Copper prices rose overnight as investors bet that top consumer China would respond to weak factory data by implementing fresh stimulus measures.
Zinc also gained more than one per cent as surging premiums for cash metal on the London Metal Exchange (LME) pointed to a shortage of nearby supply.
Benchmark LME copper on the LME closed 0.3 per cent up at $US6,415 a tonne.
The metal used in power and construction has gained about eight per cent this year on hopes that China can prevent a sharp economic slowdown, though prices have been trapped around $US6,500 since late February.
“It is more likely (after the Chinese factory data) that we will see further stimulus measures,” said Commerzbank analyst Daniel Briesemann.

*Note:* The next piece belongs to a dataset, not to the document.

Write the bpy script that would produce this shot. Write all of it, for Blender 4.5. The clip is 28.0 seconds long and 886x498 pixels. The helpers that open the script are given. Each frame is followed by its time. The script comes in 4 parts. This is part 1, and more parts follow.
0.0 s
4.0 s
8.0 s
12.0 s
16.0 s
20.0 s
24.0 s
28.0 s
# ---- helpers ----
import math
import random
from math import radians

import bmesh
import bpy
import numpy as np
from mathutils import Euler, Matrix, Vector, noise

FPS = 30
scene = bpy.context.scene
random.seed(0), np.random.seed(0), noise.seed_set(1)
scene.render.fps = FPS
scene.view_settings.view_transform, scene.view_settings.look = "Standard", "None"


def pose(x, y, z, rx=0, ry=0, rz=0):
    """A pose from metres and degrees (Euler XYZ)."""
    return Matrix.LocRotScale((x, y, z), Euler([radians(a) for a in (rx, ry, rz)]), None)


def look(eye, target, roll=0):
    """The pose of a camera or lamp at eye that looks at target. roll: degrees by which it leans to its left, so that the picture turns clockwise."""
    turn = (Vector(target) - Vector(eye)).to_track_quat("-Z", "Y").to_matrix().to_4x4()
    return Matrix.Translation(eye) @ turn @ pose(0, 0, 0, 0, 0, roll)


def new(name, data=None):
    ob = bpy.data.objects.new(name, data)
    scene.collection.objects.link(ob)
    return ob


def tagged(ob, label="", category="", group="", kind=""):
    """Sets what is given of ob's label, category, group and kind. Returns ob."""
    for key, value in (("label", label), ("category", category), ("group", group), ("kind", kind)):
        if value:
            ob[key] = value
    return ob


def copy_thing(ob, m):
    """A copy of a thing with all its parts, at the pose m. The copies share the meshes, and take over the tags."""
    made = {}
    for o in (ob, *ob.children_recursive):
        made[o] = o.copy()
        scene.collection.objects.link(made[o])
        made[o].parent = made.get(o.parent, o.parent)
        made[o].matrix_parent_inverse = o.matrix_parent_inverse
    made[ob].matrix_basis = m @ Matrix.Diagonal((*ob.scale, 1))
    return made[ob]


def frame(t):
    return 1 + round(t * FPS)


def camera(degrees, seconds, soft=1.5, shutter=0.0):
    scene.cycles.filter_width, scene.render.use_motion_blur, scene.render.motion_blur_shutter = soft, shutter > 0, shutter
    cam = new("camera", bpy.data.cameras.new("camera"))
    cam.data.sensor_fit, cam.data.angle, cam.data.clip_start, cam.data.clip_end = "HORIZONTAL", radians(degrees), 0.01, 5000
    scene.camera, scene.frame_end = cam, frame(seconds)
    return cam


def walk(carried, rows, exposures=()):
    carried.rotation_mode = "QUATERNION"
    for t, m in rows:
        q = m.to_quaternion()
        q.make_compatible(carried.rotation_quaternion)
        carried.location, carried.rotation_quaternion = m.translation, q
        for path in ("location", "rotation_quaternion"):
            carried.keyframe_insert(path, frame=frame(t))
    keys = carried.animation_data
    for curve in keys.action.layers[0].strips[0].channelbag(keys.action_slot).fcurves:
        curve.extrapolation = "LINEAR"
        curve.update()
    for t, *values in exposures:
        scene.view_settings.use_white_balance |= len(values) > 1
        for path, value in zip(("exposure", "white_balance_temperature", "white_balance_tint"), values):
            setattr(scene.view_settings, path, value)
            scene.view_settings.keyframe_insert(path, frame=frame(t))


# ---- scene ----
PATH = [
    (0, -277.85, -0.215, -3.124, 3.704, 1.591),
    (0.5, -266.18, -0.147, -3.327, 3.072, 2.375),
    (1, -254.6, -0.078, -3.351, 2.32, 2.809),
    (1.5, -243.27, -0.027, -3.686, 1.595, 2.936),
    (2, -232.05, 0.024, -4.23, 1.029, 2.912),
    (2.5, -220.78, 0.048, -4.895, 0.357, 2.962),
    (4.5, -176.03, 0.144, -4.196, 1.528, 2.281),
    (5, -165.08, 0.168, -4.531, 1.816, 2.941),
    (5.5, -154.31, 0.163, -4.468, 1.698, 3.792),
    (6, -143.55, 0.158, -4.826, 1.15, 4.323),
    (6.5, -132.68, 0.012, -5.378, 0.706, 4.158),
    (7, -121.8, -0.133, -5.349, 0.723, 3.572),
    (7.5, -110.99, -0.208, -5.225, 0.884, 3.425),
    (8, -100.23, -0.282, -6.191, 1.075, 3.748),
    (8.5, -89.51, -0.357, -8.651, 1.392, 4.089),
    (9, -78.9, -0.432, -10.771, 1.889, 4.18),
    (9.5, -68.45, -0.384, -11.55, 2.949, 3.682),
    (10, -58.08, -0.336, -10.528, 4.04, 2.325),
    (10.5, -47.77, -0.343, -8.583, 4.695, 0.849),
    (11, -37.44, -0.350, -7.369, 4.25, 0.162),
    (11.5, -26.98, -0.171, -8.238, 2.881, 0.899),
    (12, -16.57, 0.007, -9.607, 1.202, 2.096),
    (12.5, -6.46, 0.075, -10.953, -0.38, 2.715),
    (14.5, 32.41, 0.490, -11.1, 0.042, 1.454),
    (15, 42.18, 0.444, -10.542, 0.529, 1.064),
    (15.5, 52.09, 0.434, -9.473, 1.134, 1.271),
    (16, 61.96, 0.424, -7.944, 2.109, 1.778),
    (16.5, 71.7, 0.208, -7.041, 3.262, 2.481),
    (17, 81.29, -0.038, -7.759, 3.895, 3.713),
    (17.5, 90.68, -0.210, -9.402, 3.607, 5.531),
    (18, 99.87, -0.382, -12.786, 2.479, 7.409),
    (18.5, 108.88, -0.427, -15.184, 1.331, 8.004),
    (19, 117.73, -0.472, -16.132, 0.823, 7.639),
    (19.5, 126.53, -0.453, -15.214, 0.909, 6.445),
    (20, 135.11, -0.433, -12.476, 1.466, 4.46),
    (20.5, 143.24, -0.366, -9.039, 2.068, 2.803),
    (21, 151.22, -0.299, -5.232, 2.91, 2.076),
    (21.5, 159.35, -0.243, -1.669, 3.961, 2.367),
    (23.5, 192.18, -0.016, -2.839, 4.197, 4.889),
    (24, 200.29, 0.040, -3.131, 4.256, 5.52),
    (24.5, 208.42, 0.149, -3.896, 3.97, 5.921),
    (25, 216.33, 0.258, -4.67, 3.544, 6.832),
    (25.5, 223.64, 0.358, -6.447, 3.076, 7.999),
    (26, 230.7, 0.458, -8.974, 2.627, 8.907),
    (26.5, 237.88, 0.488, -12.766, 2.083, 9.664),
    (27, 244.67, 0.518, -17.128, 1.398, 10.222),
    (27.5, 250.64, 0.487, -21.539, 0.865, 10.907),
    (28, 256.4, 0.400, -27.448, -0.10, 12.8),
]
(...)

He said a likely trade deal between the United States and China would lift copper, but predicted prices would return to $US6,500 a tonne at the end of the year.
Further support came from a weaker US dollar, making metals cheaper for buyers with other currencies.
Two surveys on Tuesday showed a loss of momentum in Chinese factory activity in April.
The unexpected slowdown in growth followed upbeat data in March, which had raised hopes that the world’s largest consumer of metals was getting back on firmer footing.
US Treasury Secretary Steven Mnuchin said he hoped to make “substantial progress” with Chinese negotiators in the next two rounds of trade talks.
The euro zone and United States reported positive economic data.
The premium for cash zinc over the three-month contract on the LME has leapt to $US134.50, its highest since 1997, suggesting a shortage of immediately available metal.
However, zinc stocks in LME-registered warehouses have risen to 81,325 tonnes from record lows around 50,000 tonnes earlier this month.
Stockpiles in Shanghai Futures Exchange (ShFE) warehouses, at 72,090 tonnes, are down from about 124,000 tonnes in March but up sharply from the start of the year.
LME zinc ended 1.2 per cent up at $US2,825.50 a tonne, near a 9-1/2 month high of $US2,958 reached on April 1.
Glencore cut its target for 2019 copper output to about 1,460,000 tonnes from around 1,540,000 tonnes.
Copper output in Chile fell 3.5 per cent to 479,080 tonnes in March.
China’s Chalco said that first-quarter aluminium output fell to 950,000 tonnes from 1.02 million tonnes a year earlier.
Aluminium’s bull narrative is lost in the shadows, writes Reuters columnist Andy Home.
LME aluminium finished 1.6 per cent down at $US1,798 a tonne, lead fell 2.3 per cent to $US1,925 and tin closed flat at $US19,650.
Nickel did not trade in closing rings but was 1.2 per cent lower at $US12,260 in electronic trading.